The Mother Sauces are Nothing to Be Afraid Of

Hollandaise sauce

The “mother sauces” were developed during the early 1800s by the bastion of French cuisine, Marie-Antoine Carême, and are a mainstay of French cuisine and cooking in general.  Except for Hollandaise, all the mother sauces start with a roux at their foundation which begs the question: what is a roux?  Answer: nothing to be afraid of.  Pronounced “roo,” a roux is a cooked mixture of equal parts by weight of fat and flour.  That’s it!

The word roux takes its name from the Latin “russus” and French “roux” which mean red.  Thus, it’s probably fair to assume that the first roux was a darker, reddish brown sauce, still evidenced in many of the Southern French dishes, while the lighter roux probably came into fashion in subsequent years.  By cooking flour with fat, the cereal flavor is cooked out and a toasty flavor develops which gets more pronounced the longer you cook it.  For those who are wondering, yes, it’s the Maillard reaction, a chemical reaction between amino acids and sugars that’s giving the roux its yummy smell and flavor.  The darker you go with a roux, the less gelatinous it will be, but go too dark and it starts to lose its binding, saucy nature.  Generally, the fat of choice is clarified butter, though other fats can be used.  Animal fats, such as chicken fat, beef drippings and lard, are used when the flavor they impart is appropriate to the sauce.  Thus, it’s suitable to use chicken fat for a chicken velouté, and beef drippings can be used for a sauce to accompany a steak.  When properly used, animal fats can greatly enhance the flavor of a sauce.


The 5 French Mother Sauces


  1. Béchamel (Bay-sha-mel)

This is a roux of equal parts flour and (generally) clarified butter.  After the flour has cooked, the milk or other dairy is whisked in, giving you a good texture that’s light on flavor.  As such, béchamel is what you’ll find in dishes like chicken pot pie in which the sauce doesn’t play a starring role but rather binds other ingredients together.

  1. Velouté (vay-LOO-tay)

Velouté, which means velvet in French, is a roux of equal parts flour and animal fat or butter. The flour and fat are combined and toasted lightly, then a clear stock of chicken, fish or beef is whisked in, resulting in a delicate flavor. A classic velouté is not jarring or obtrusive.

  1. Espagnole (ES-paHN-noll)

This is one of the more complex sauces and you’ve had it in loads of dishes from pot roasts to boeuf bourguignon. In a sauce espagnole (which means Spanish), flour is added to clarified butter and cooked until fully toasted. After that, a dark stock such as veal of beef is added along with tomato puree.

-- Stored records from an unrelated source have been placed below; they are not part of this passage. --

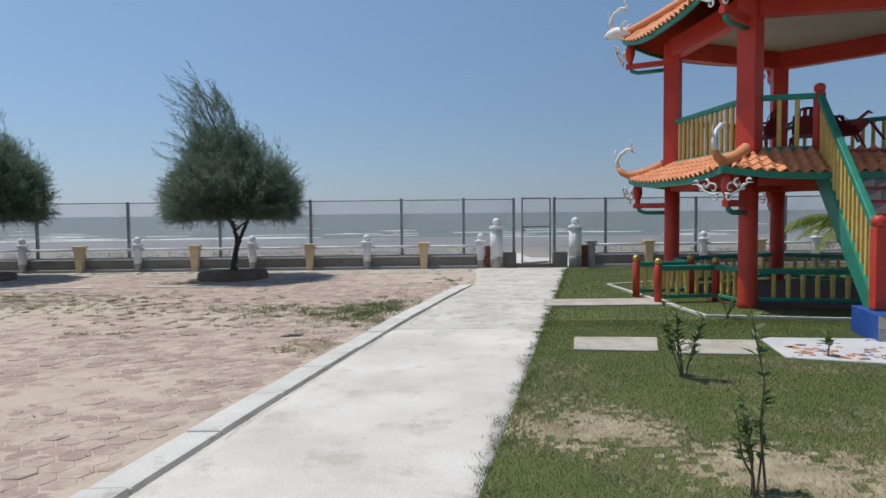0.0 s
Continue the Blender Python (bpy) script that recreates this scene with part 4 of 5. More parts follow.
# corner brackets with drums and scrolls under both eaves
for z_eave, r_eave in ((2.1, 3.26), (4.9, 3.42)):
    for k in range(5):
        o = corner(k, 1)
        t = Vector((-o.y, o.x, 0))
        bm = bmesh.new()
        beam(bm, o * (RC + 0.1) + Vector((0, 0, z_eave - 0.44)), o * (r_eave - 0.08) + Vector((0, 0, z_eave - 0.44)), 0.09, 0.1)
        body = part("bracket", bm, RED, pav)
        bm = bmesh.new()
        tube(bm, [o * (RC + 0.1) + Vector((0, 0, z_eave - 0.58)), o * (r_eave - 0.32) + Vector((0, 0, z_eave - 0.58)), o * (r_eave - 0.2) + Vector((0, 0, z_eave - 0.54)), o * (r_eave - 0.17) + Vector((0, 0, z_eave - 0.46))], 0.04, 8)
        part("bracket_bar", bm, GREEN, body, "green lower bar", True)
        bm = bmesh.new()
        lathe(bm, [(0.04, -0.46), (0.06, -0.42), (0.05, -0.34), (0.075, -0.28), (0.095, -0.2), (0.095, -0.1), (0.07, -0.03), (0.05, 0.02)], 14, o * (r_eave - 0.16) + Vector((0, 0, z_eave)))
        part("drum", bm, RED, body, "red turned drum pendant", True)
        bm = bmesh.new()
        for sgn in (-1, 1):
            for a0, rad, off, up in ((0.0, 0.10, 0.14, -0.22), (1.6, 0.07, 0.25, -0.15), (0.8, 0.055, 0.33, -0.22), (2.4, 0.05, 0.12, -0.36), (0.4, 0.045, 0.40, -0.13)):
                pts = []
                for i in range(14):
                    ang = a0 + i * 0.42
                    rr = rad * (1 - i / 17)
                    pts.append(o * (r_eave + 0.02) + t * sgn * (off + rr * math.cos(ang)) + Vector((0, 0, z_eave + up + rr * math.sin(ang))))
                tube(bm, pts, [0.018 - 0.0009 * i for i in range(14)], 5)
            tube(bm, [o * (r_eave + 0.02) + t * sgn * x + Vector((0, 0, z_eave + z)) for x, z in ((0.05, -0.3), (0.15, -0.31), (0.27, -0.25), (0.38, -0.15), (0.47, -0.15))], [0.019, 0.018, 0.016, 0.013, 0.005], 5)
        part("scroll_ornament", bm, WHITE, body, "white scroll tracery", True)


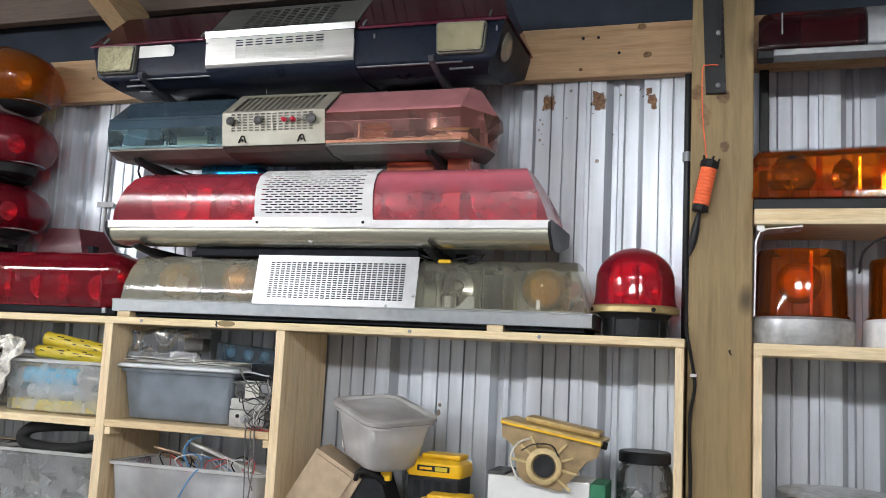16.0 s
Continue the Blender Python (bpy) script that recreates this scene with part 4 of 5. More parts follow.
RAG = surface("white_rag", (0.78, 0.76, 0.7), 0.85, 0, 0.16, 300, 0.5, (0.06, 0.055, 0.05), 1.0)
BLUE_LABEL = surface("blue_label", (0.06, 0.42, 0.68), 0.4, 0, 0.08, 30, 0.03)
CAULK = lens("caulk_tube", (0.8, 0.86, 0.9), (0.75, 0.8, 0.84), 0.6, 0.2, 0.1)
CASE_WHITE = surface("dirty_white_case", (0.55, 0.55, 0.52), 0.5, 0.1, 0.1, 90, 0.2, (0.13, 0.12, 0.11), 0.95)
GREEN = surface("green_card", (0.03, 0.2, 0.1), 0.6, 0, 0.1, 40, 0.1)
WHITE_CARD = surface("white_card", (0.78, 0.79, 0.78), 0.7, 0, 0.05, 30, 0.1)
WIRE_GREY = surface("grey_wire", (0.14, 0.135, 0.13), 0.5, 0, 0.1, 60, 0.1)
WIRE_BLUE = surface("blue_wire", (0.1, 0.28, 0.52), 0.4, 0, 0.1, 60, 0.1)
WIRE_RED = surface("red_wire", (0.5, 0.06, 0.06), 0.4, 0, 0.1, 60, 0.1)
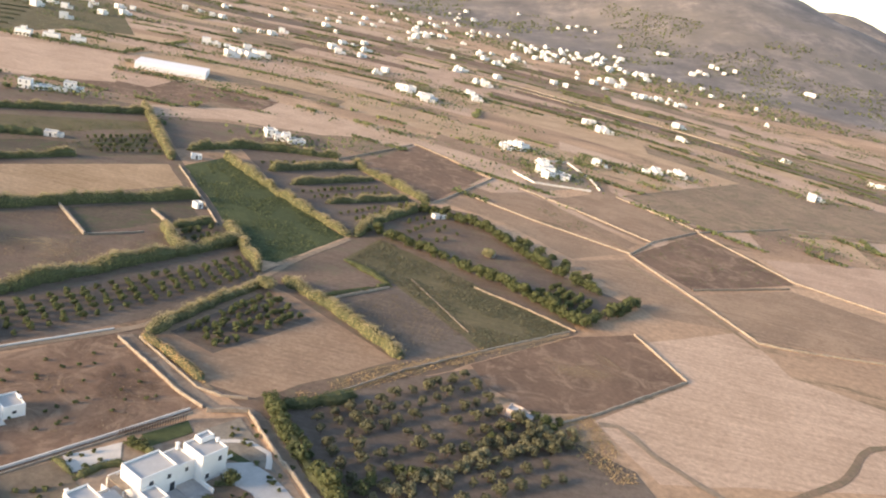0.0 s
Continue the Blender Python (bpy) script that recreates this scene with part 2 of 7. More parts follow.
# ---- building blocks ----
def mesh_ob(name, verts, faces, material, parent=None, label=""):
    me = bpy.data.meshes.new(name)
    me.from_pydata([tuple(v) for v in verts], [], faces)
    me.materials.append(material)
    ob = new(name, me)
    ob.parent = parent
    return tagged(ob, label)


def part(name, bm, material, parent=None, label=""):
    me = bpy.data.meshes.new(name)
    bm.to_mesh(me)
    bm.free()
    me.materials.append(material)
    ob = new(name, me)
    ob.parent = parent
    return tagged(ob, label)


def empty(name, m=None):
    ob = new(name)
    if m is not None:
        ob.matrix_world = m
    return ob


def add_box(bm, x0, y0, z0, x1, y1, z1, bevel=0.0):
    vs = [bm.verts.new(p) for p in ((x0, y0, z0), (x1, y0, z0), (x1, y1, z0), (x0, y1, z0), (x0, y0, z1), (x1, y0, z1), (x1, y1, z1), (x0, y1, z1))]
    fs = [bm.faces.new([vs[i] for i in f]) for f in ((3, 2, 1, 0), (4, 5, 6, 7), (0, 1, 5, 4), (1, 2, 6, 5), (2, 3, 7, 6), (3, 0, 4, 7))]
    if bevel:
        bmesh.ops.bevel(bm, geom=list({e for f in fs for e in f.edges}), offset=bevel, segments=1, affect="EDGES")


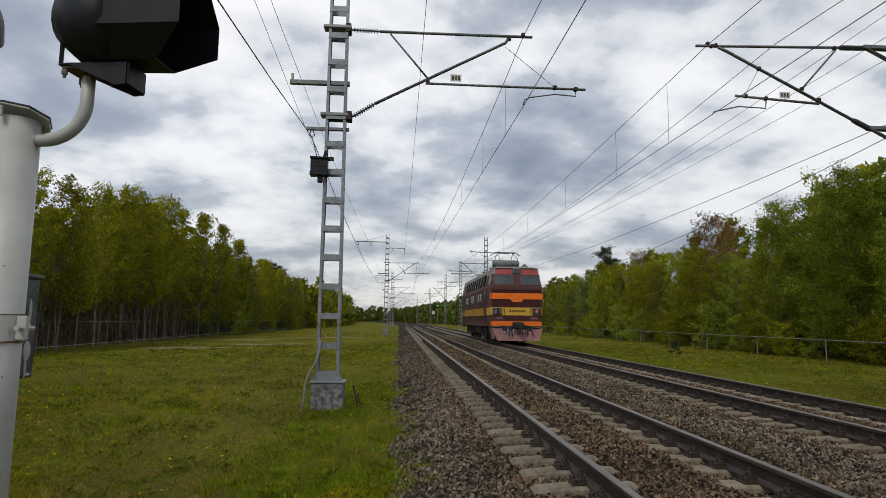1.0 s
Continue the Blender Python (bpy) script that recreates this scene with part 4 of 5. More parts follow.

  1. Sauce Tomat (sauce toe-maht)

The classic French sauce tomat differs from an Italian marinara since it starts with rendered pork fat. That gets toasted with flour, then comes the tomato puree, aromatics and vegetables like onion, perhaps some carrot or the French trifecta—mirepoix. Wondering what to pour that sauce tomat over? Try breaded pork chops.

  1. Hollandaise (hol-lan-days)

Perhaps the most recognized French sauce, at least in the U.S, Hollandaise, is not a roux; it is an emulsion of egg yolk and clarified butter. Thanks to the unbinding nature of the two principle ingredients, it’s also the trickiest of the mother sauces. Hollandaise is all about timing and technique. It’s made by carefully whisking the yolks and butter together in a glass or metal bowl that’s placed over a pot of boiling water. Lemon, salt and other seasonings (if desired) are added at the end.